December 05, 2021

South Korea to consider banning dog meat

November 25, 2021

South Korea is launching a taskforce to consider making the consumption of dog meat illegal after the country's president offered to look into ending the practice.

The number of restaurants that serve dog meat in the country have fallen as younger people generally find it a less appetising dining option and pets are growing in popularity.

But recent surveys indicate more people oppose banning dog meat even if many do not eat it.

Seven government offices including the agriculture ministry said they decided to launch the group comprising officials, civilian experts and people from related organisations to deliver recommendations on potentially outlawing dog meat consumption.

It said authorities would collect information on dog farms, restaurants and other facilities while examining public opinion.

The statement said "public awareness of their basic rights and animal rights issues are tangled in a complicated manner" when it comes to dog meat.

Public opinion suggests "people have negative views both about eating dogs and legally banning it", it noted.

The government says the initiative does not necessarily guarantee a ban of the centuries-old practice, a stance that drew immediate protests from dog farmers and animal rights activists.

Farmers say the taskforce's launch is a formality to shut down their farms and dog meat restaurants, while activists insist the government's announcement lacks resolve to outlaw dog meat.

Ju Yeongbong, general secretary of an association of dog farmers, accused the government of "trampling upon" people's right to eat what they want and farmers' right to live.
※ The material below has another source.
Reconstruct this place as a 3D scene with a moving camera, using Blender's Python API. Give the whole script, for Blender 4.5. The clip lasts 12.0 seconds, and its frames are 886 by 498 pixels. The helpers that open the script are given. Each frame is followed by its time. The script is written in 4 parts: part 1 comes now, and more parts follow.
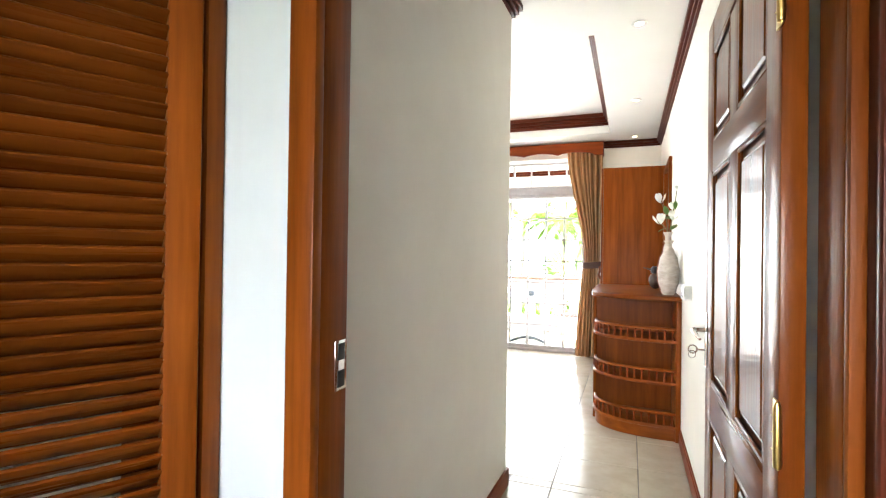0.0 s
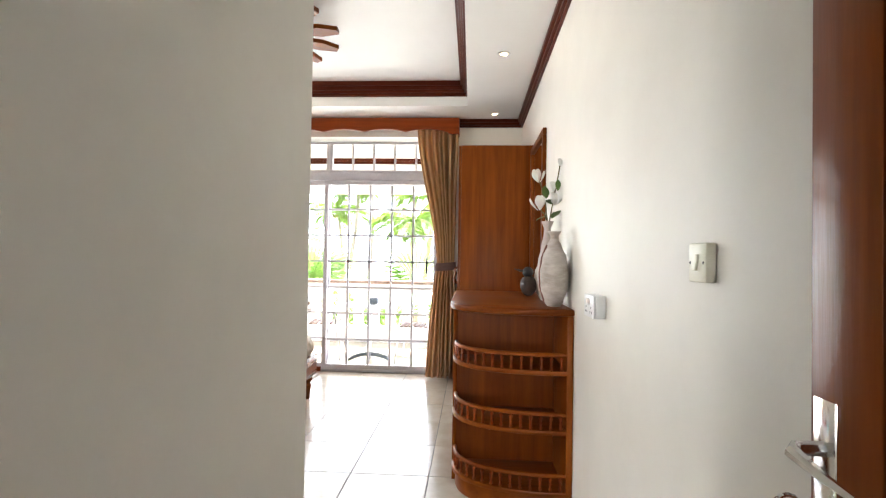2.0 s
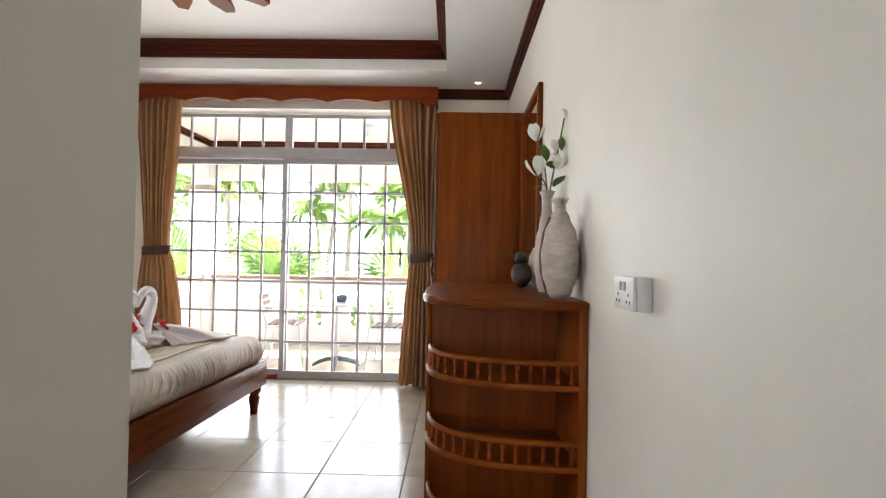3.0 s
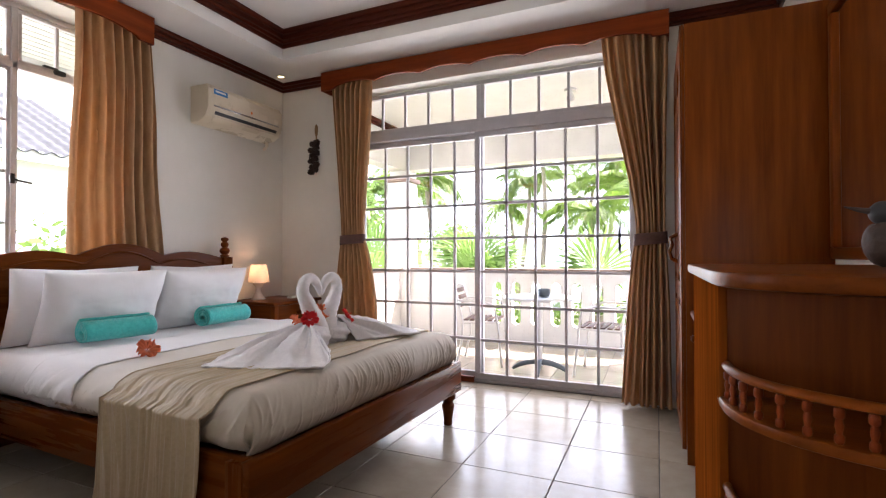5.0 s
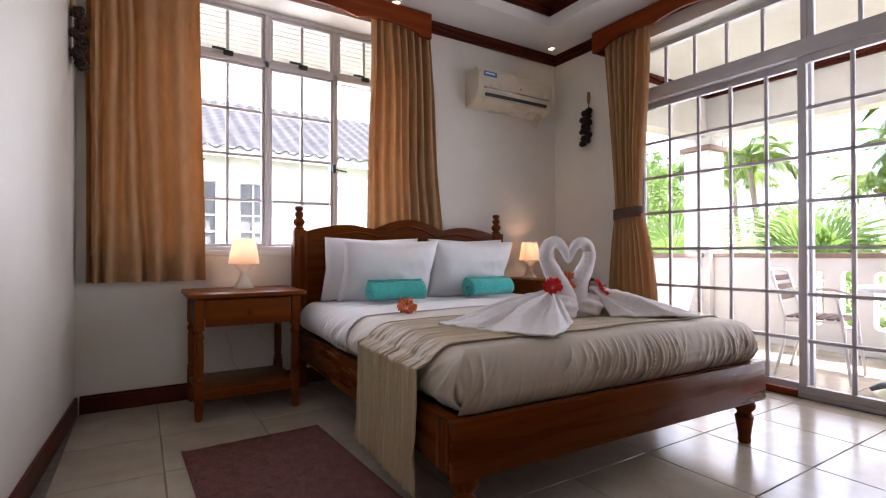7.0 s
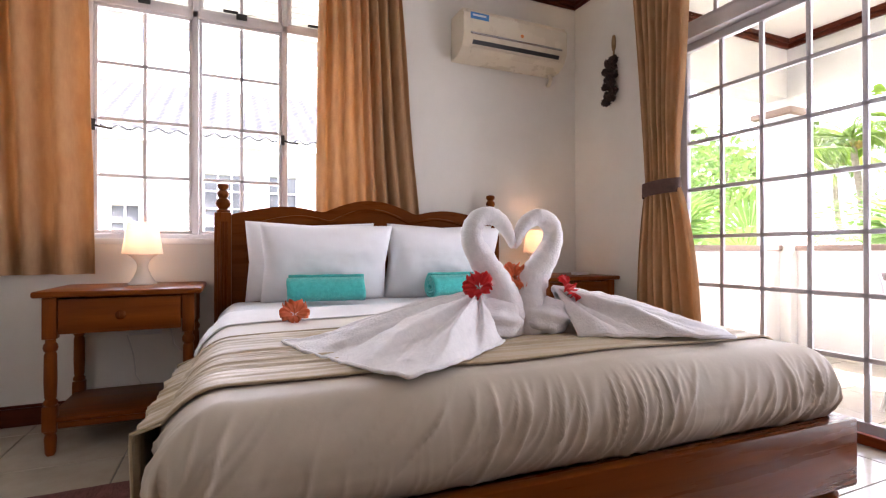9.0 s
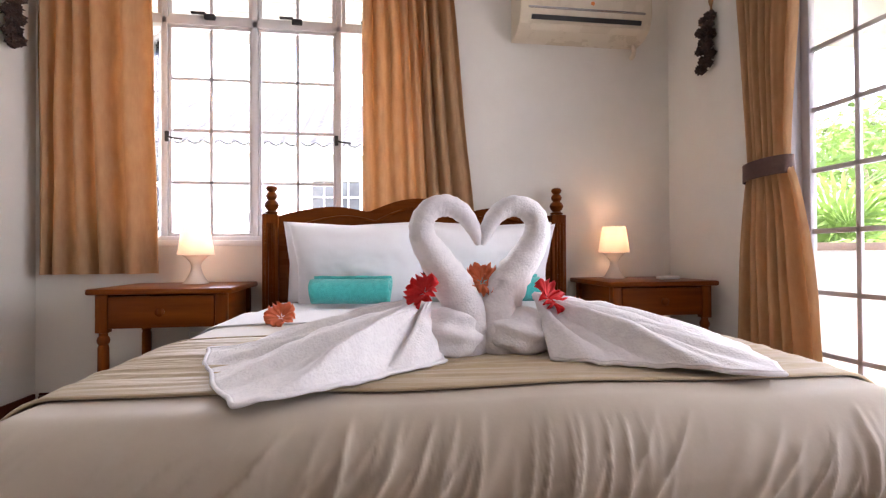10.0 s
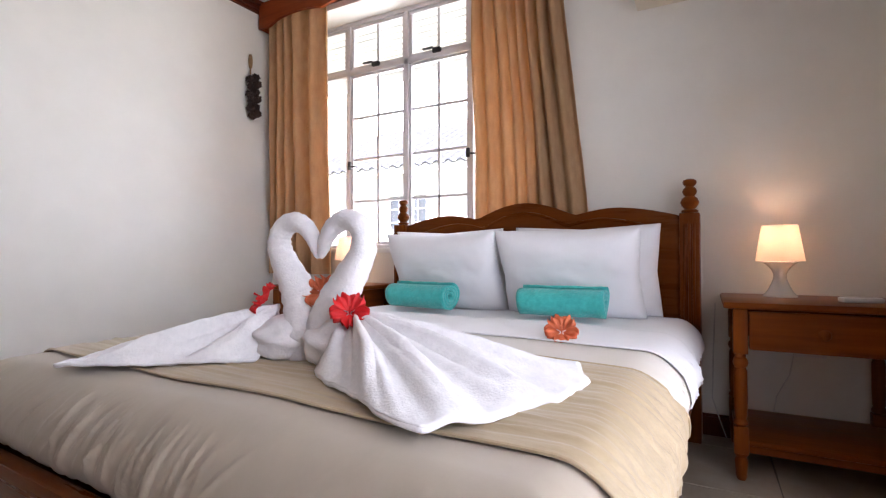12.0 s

Lee Won Bok, head of the Korea Association for Animal Protection, described the government's announcement as "very disappointing" because it did not include any concrete plans on banning dog meat.
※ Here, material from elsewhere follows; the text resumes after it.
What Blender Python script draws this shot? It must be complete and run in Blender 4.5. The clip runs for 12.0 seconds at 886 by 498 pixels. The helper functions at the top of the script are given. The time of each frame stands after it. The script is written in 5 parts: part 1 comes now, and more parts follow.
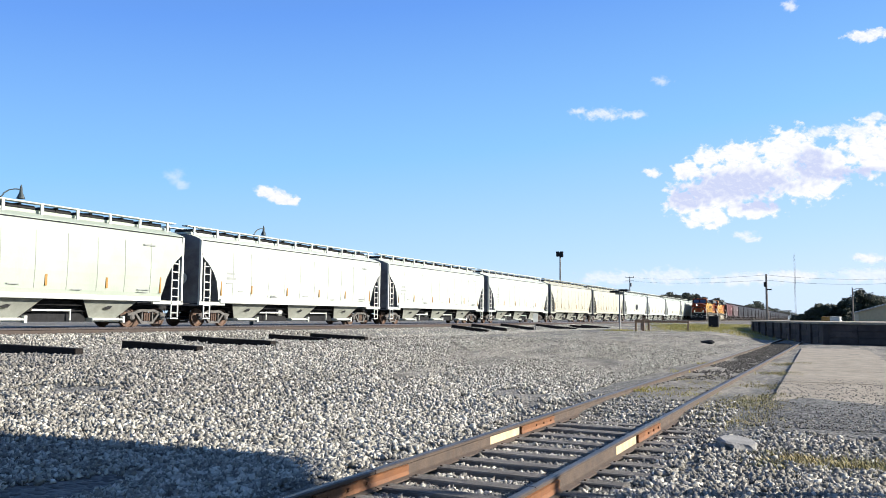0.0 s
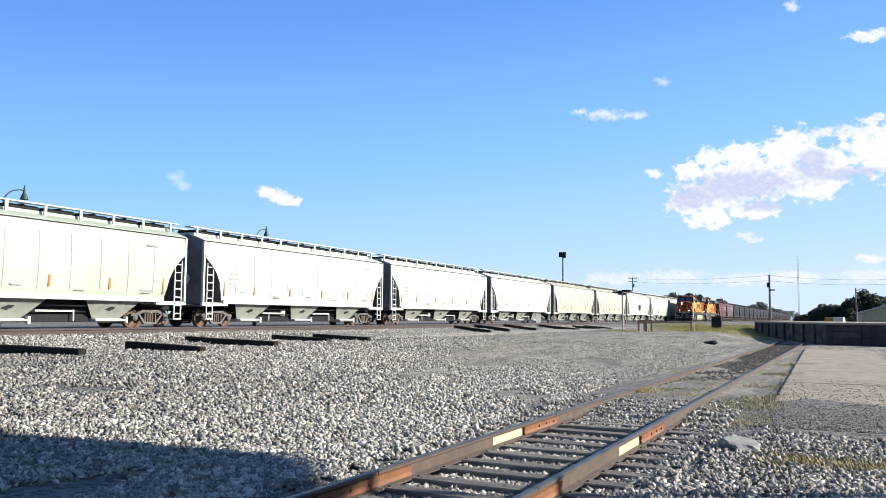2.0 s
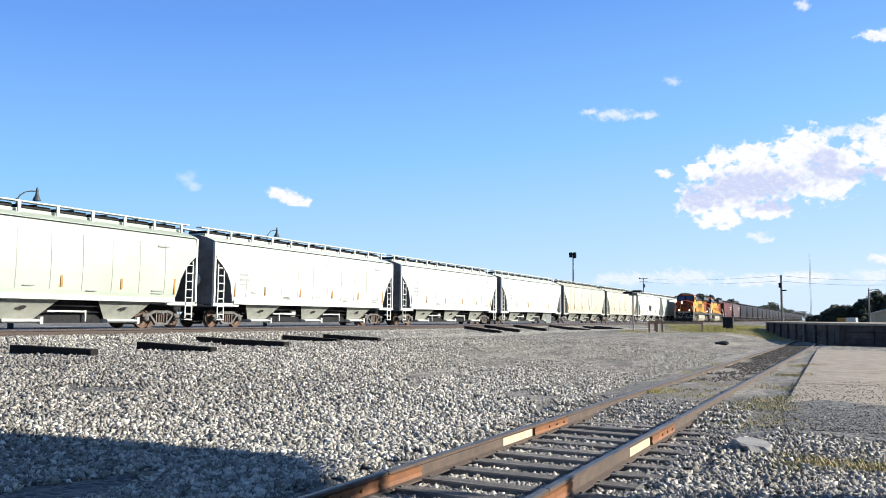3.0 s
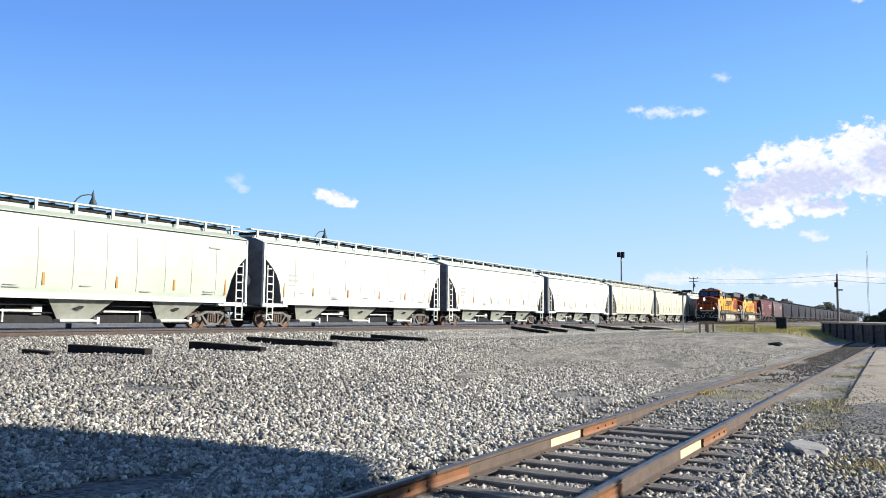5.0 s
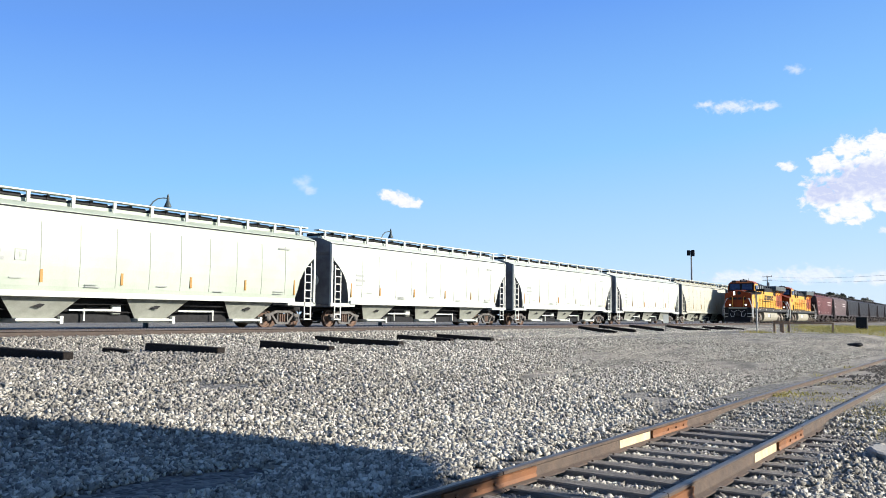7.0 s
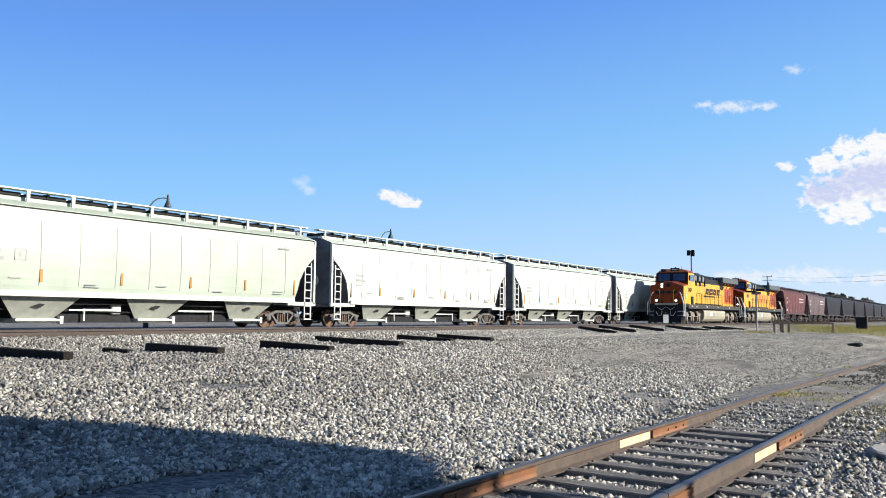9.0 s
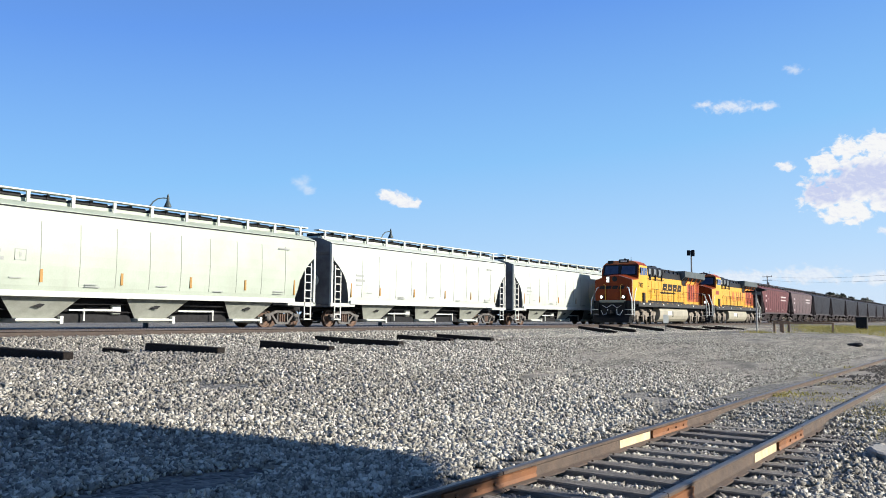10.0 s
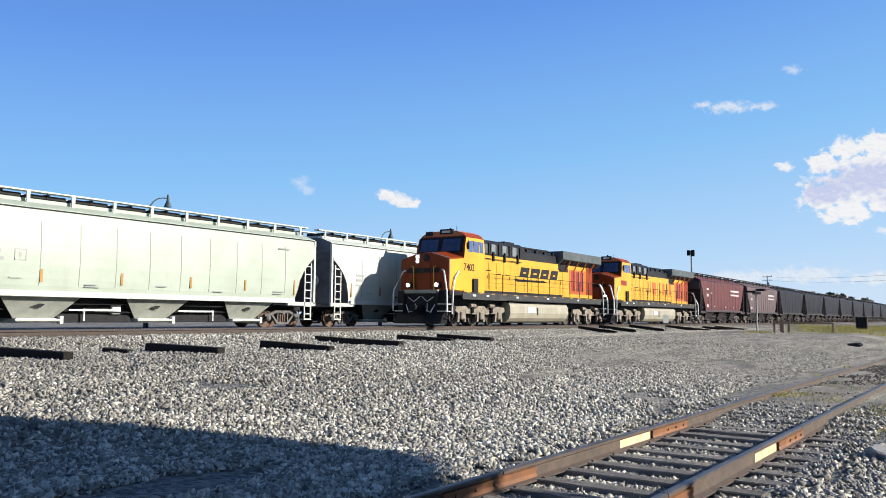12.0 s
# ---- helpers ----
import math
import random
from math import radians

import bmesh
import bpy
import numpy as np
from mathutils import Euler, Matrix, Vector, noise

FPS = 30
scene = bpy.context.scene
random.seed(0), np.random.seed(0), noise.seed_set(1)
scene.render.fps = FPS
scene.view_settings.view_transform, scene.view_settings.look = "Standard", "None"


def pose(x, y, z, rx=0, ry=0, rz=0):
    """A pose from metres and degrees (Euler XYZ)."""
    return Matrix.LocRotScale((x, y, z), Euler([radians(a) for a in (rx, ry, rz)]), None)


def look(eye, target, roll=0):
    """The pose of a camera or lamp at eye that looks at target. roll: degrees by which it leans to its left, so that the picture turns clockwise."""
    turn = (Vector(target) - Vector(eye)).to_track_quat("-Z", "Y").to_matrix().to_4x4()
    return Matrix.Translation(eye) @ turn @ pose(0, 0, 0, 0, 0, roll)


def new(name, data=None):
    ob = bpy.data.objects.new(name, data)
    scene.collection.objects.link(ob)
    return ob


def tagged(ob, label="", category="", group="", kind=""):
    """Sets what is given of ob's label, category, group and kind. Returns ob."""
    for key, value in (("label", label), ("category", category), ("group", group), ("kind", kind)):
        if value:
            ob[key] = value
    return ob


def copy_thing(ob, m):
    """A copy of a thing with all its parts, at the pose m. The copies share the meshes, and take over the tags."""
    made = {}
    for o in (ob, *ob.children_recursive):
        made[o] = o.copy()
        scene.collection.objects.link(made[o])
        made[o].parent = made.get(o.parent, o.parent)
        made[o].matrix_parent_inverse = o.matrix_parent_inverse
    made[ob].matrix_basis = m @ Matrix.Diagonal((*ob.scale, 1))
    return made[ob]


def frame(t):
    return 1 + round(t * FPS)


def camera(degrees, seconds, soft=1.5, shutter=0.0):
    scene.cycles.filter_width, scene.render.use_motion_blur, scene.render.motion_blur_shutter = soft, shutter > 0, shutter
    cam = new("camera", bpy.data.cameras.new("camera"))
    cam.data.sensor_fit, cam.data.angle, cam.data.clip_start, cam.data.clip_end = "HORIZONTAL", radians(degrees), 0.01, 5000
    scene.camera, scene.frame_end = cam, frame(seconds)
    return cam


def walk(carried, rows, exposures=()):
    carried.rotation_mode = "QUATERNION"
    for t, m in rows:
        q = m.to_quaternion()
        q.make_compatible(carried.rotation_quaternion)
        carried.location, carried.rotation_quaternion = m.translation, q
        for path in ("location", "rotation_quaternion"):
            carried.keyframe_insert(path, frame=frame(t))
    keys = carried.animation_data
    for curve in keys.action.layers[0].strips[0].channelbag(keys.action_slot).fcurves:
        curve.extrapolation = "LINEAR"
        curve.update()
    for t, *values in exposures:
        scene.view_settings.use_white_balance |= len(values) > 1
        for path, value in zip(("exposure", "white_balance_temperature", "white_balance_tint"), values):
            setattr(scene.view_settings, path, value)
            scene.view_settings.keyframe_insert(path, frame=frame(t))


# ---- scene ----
# ---------------------------------------------------------------- camera
EYE = 1.546
cam = camera(57.2, 12.0, soft=0.65)
PATH = [
    (0.0, 24.75, 4.71), (0.5, 24.75, 4.71), (0.8, 24.82, 4.72), (1.0, 24.88, 4.74), (1.5, 24.96, 4.74), (2.0, 24.94, 4.75),
    (2.5, 25.03, 4.78), (2.6, 25.06, 4.78), (2.7, 25.25, 4.78), (2.8, 25.45, 4.78), (2.9, 25.56, 4.78), (3.0, 25.65, 4.78),
    (3.1, 25.75, 4.78), (3.2, 26.04, 4.78), (3.6, 26.70, 4.78), (4.0, 27.37, 4.78), (4.4, 28.03, 4.78), (4.8, 28.70, 4.77),
    (5.0, 28.93, 4.77), (5.2, 29.02, 4.77), (5.3, 29.28, 4.77), (5.4, 29.58, 4.78), (5.5, 29.90, 4.79), (5.6, 30.29, 4.79),
    (5.7, 31.00, 4.78), (5.8, 31.53, 4.78), (5.9, 32.20, 4.78), (6.0, 33.08, 4.78), (6.1, 33.72, 4.77), (6.2, 33.59, 4.70),
    (6.3, 33.56, 4.70), (6.5, 33.56, 4.70), (7.2, 33.56, 4.70), (8.8, 33.56, 4.70), (12.0, 33.56, 4.70),
]
walk(cam, [(t, pose(0, 0, EYE, 90 + pitch, -0.5, yaw)) for t, yaw, pitch in PATH], exposures=[(0.0, 1.32), (6.0, 1.32), (9.0, 1.22), (12.0, 1.12)])

# ---------------------------------------------------------------- world and sun
SUN_AZ, SUN_EL = 67.5, 24.0
world = bpy.data.worlds.new("world")
scene.world = world
world.use_nodes = True
wn, wl = world.node_tree.nodes, world.node_tree.links
sky = wn.new("ShaderNodeTexSky")
sky.sky_type, sky.sun_disc = "NISHITA", False
sky.sun_elevation, sky.sun_rotation = radians(SUN_EL), radians(SUN_AZ)
sky.air_density, sky.dust_density, sky.ozone_density, sky.altitude = 1.0, 0.2, 3.0, 100
deepen = wn.new("ShaderNodeMix")
deepen.data_type = "RGBA"
deepen.inputs[0].default_value = 0.92
gain = wn.new("ShaderNodeVectorMath")
gain.operation = "SCALE"
gain.inputs[3].default_value = 0.08
wl.new(sky.outputs[0], gain.inputs[0])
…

About one million to 1.5 million dogs are killed each year for food in South Korea, a decrease from several million around 10-20 years ago.

Thousands of farmers raise up to two million dogs for meat, according to the association of dog farmers.

Mr Ju said the farmers, mostly poor, elderly people, wanted the government to temporarily legalise dog meat consumption for about 20 years, with the expectation that demand would gradually taper off.

But Lee said animal rights organisations wanted a more rapid end of the business.

"South Korea is the only developed country where people eat dogs, an act that is undermining our international image," he said.

"Even if the K-pop band BTS and the (Korean drama) Squid Game are ranked number one in the world, foreigners are still associating South Korea with dog meat and the Korean War."

He also accused many farmers of animal cruelty and other illegal activities when they raise and slaughter their dogs. However, Mr Ju argued activists "exaggerated" such information, and that it only applied to a small number of farms.

It comes after President Moon Jae-in, a dog lover, asked during a meeting with his prime minister in September "if it's time to carefully consider" a ban of dog meat, sparking a new debate.

Dog meat is neither legal nor explicitly banned in South Korea.